During warmer seasons, we crave light, fresh, tasty breakfasts. That’s why we have chosen to share this recipe from Olivia Scott’s cookbook The Raw Kitchen.
“This breakfast has an abundance of nutrients. The nuts and seeds are soaked overnight in order to activate the properties of these ingredients and create live enzymes which aid in digestion, and offer an increased level of antioxidants and more bioavailable micro nutrients.”
INGREDIENTS
¼ cup (25g/0.9oz) walnuts
1½ cups (135g/4.8oz) gluten-free oats
¼ cup (40g/1.4oz) black chia seeds
¼ cup (40g/1.4oz) flaxseeds
¼ cup (35g/1.3oz) pumpkin seeds
¼ cup (35g/1.3oz) sunflower seeds
½ cup (85g/3oz) sultanas
1 cup (250ml) coconut milk
¼ cup (63ml) lemon juice
1 cup (250ml) filtered water
1 cup (150g/5.2oz) grated apple
6 Tbsp Berry Chia Jelly (see page 39)
METHOD
Roughly chop walnuts and place in a large bowl.
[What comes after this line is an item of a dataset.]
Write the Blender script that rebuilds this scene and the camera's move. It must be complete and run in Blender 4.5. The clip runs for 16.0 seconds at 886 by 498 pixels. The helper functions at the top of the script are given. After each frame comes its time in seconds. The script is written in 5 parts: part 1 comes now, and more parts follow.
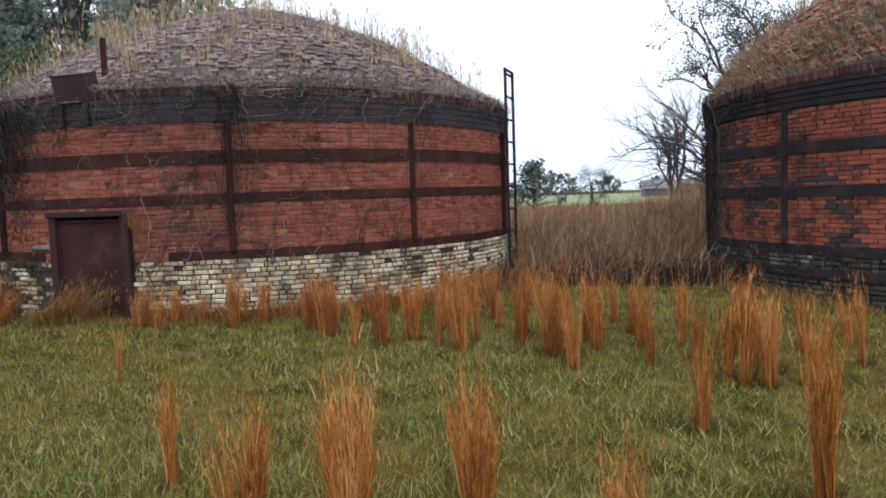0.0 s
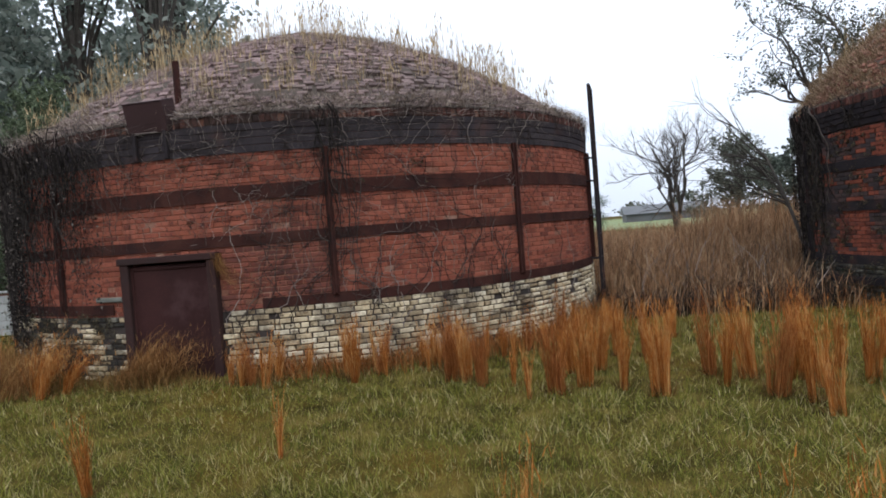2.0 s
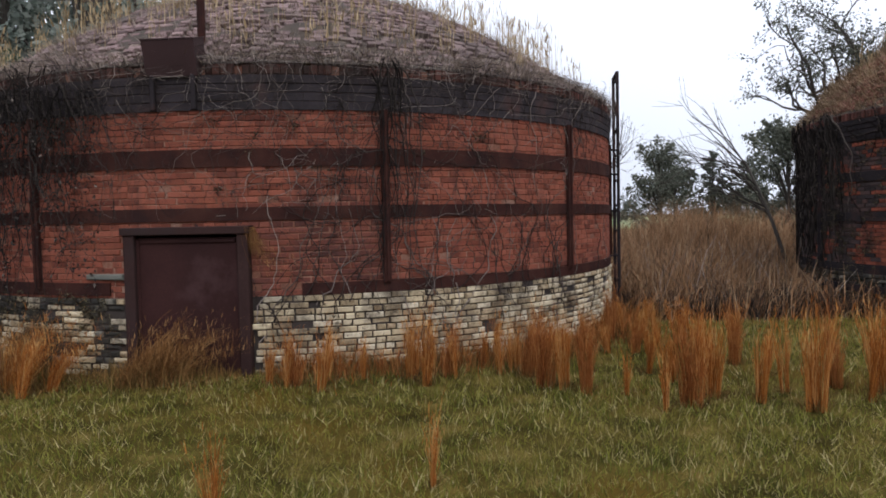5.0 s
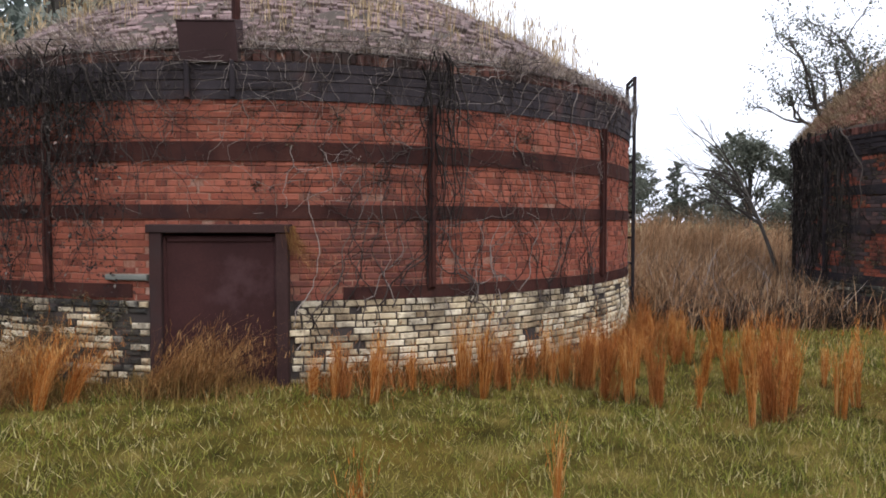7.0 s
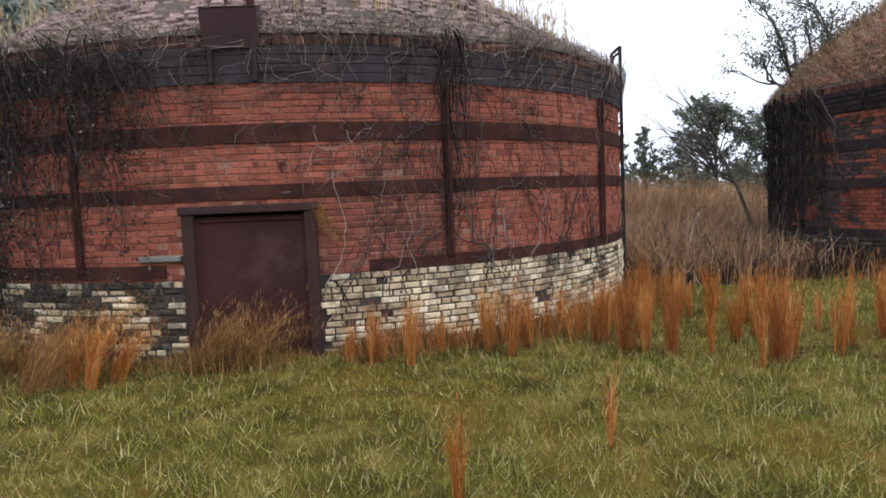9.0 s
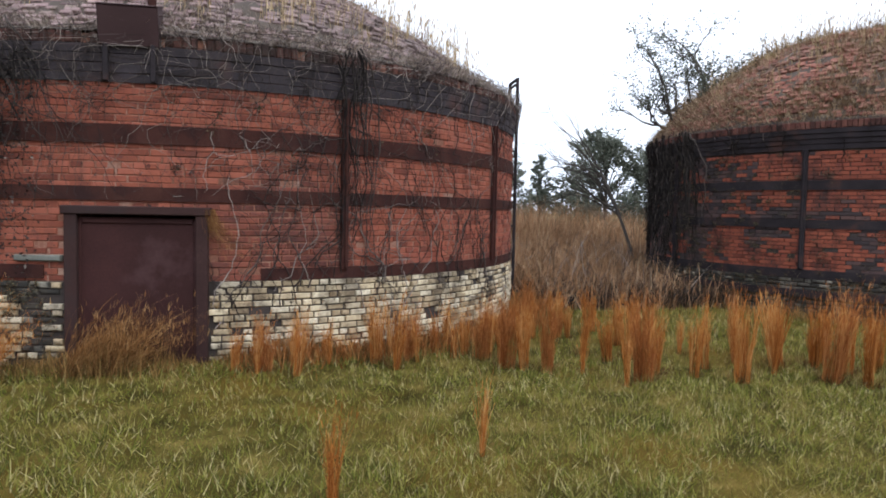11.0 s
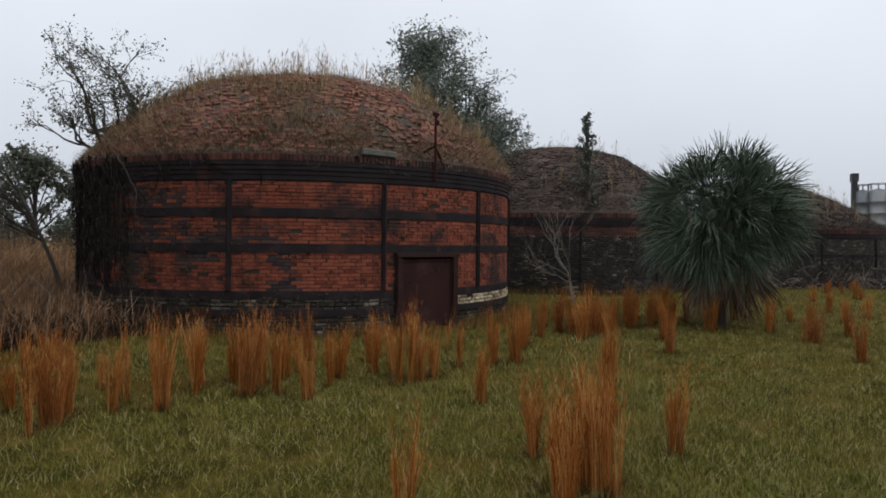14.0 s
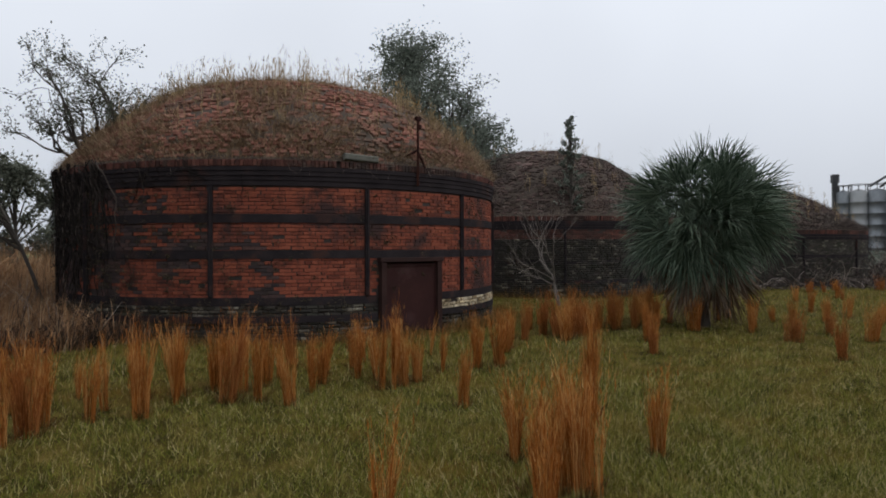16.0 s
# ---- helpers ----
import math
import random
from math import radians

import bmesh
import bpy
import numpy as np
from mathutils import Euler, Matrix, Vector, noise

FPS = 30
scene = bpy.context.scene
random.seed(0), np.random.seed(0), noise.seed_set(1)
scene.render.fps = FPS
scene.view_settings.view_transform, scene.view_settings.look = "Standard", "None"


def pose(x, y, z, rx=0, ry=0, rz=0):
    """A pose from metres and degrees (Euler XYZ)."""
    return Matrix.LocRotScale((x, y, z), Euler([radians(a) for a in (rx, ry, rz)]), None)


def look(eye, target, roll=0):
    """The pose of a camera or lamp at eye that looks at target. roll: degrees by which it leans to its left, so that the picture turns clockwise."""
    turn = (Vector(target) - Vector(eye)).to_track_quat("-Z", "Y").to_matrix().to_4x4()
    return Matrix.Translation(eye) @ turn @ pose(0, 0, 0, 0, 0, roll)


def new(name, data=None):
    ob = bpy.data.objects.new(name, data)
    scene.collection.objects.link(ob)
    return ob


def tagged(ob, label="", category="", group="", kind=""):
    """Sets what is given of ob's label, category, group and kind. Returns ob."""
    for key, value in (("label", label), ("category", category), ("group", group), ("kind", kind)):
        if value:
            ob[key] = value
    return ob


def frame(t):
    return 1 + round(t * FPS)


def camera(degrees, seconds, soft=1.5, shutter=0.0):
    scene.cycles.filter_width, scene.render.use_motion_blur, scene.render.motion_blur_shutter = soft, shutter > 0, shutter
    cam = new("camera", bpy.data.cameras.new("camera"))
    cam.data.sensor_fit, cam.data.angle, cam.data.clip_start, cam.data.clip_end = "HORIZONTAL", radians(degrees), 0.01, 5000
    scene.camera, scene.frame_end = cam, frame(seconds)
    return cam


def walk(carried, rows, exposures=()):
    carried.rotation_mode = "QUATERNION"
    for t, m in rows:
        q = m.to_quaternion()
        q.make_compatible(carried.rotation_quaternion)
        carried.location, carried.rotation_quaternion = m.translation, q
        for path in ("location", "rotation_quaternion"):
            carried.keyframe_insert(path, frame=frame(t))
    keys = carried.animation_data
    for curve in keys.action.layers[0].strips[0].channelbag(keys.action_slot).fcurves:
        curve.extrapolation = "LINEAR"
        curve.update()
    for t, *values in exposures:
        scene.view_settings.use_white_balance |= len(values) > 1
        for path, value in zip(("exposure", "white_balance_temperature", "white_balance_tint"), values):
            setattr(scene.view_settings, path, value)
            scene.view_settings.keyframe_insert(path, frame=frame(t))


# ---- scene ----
cam = camera(64.2, 16.0, soft=1.8, shutter=0.08)
PATH = [
    (0, (6.782, -14.518, 1.659), (5.828, -9.624, 1.285), -1.99),
    (0.5, (6.219, -14.331, 1.672), (5.400, -9.413, 1.288), -1.62),
    (1, (5.683, -14.066, 1.682), (4.566, -9.239, 1.008), -0.81),
    (1.5, (5.169, -13.913, 1.684), (4.234, -9.035, 1.114), -1.58),
    (2, (4.604, -13.760, 1.675), (3.840, -8.820, 1.537), -4.49),
    (2.5, (4.115, -13.571, 1.655), (3.635, -8.597, 1.486), -4.36),
    (3, (3.729, -13.371, 1.663), (3.320, -8.395, 1.401), -0.52),
    (3.2, (3.574, -13.294, 1.665), (2.966, -8.338, 1.408), -4.84),
    (5.3, (2.308, -12.797, 1.642), (2.326, -7.801, 1.429), -0.89),
    (5.5, (2.206, -12.750, 1.636), (1.920, -7.771, 1.290), 0.57),
    (6, (2.017, -12.583, 1.609), (1.373, -7.631, 1.352), -0.79),
    (6.5, (1.718, -12.441, 1.639), (1.530, -7.463, 1.208), -0.37),
    (7, (1.438, -12.437, 1.641), (1.785, -7.453, 1.450), 0.09),
    (7.5, (1.294, -12.548, 1.615), (1.732, -7.576, 1.308), 1.95),
    (8, (1.224, -12.689, 1.608), (1.870, -7.758, 1.092), 1.49),
    (8.5, (1.069, -12.792, 1.628), (1.950, -7.887, 1.227), 1.73),
    (9, (0.840, -12.771, 1.629), (1.418, -7.819, 1.248), -2.38),
    (9.2, (0.797, -12.785, 1.627), (1.159, -7.805, 1.364), -0.58),
    (11.3, (0.903, -13.008, 1.634), (2.711, -8.353, 1.382), 2.17),
    (11.5, (0.937, -12.991, 1.629), (3.417, -8.652, 1.475), 2.26),
    (12, (0.987, -13.018, 1.638), (4.821, -9.817, 1.399), 3.35),
    (12.5, (1.113, -13.031, 1.638), (5.067, -9.995, 1.248), 3.04),
    (13, (1.141, -13.086, 1.641), (5.078, -10.005, 1.531), 0.02),
    (13.5, (1.173, -13.106, 1.642), (5.360, -10.373, 1.600), 0.60),
    (14, (1.195, -13.118, 1.648), (5.404, -10.419, 1.611), 0.54),
    (14.5, (1.207, -13.091, 1.648), (5.460, -10.462, 1.614), 0.40),
    (15, (1.210, -13.085, 1.645), (5.572, -10.640, 1.634), 0.37),
    (15.5, (1.233, -13.126, 1.636), (5.700, -10.880, 1.591), 0.49),
    (16, (1.243, -13.151, 1.625), (5.503, -10.534, 1.626), -0.15),
]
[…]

Add oats, chia seeds, flaxseeds, pumpkin seeds, sunflower seeds, sultanas, coconut milk, lemon juice and filtered water and stir until well mixed. Make sure there are no chia seeds stuck to the bottom. Cover the bowl and refrigerate overnight (or for at least 6 hours) to set.
When ready to serve, mix in the grated apple and serve in bowls, each top with three tablespoons of Berry Chia Jelly.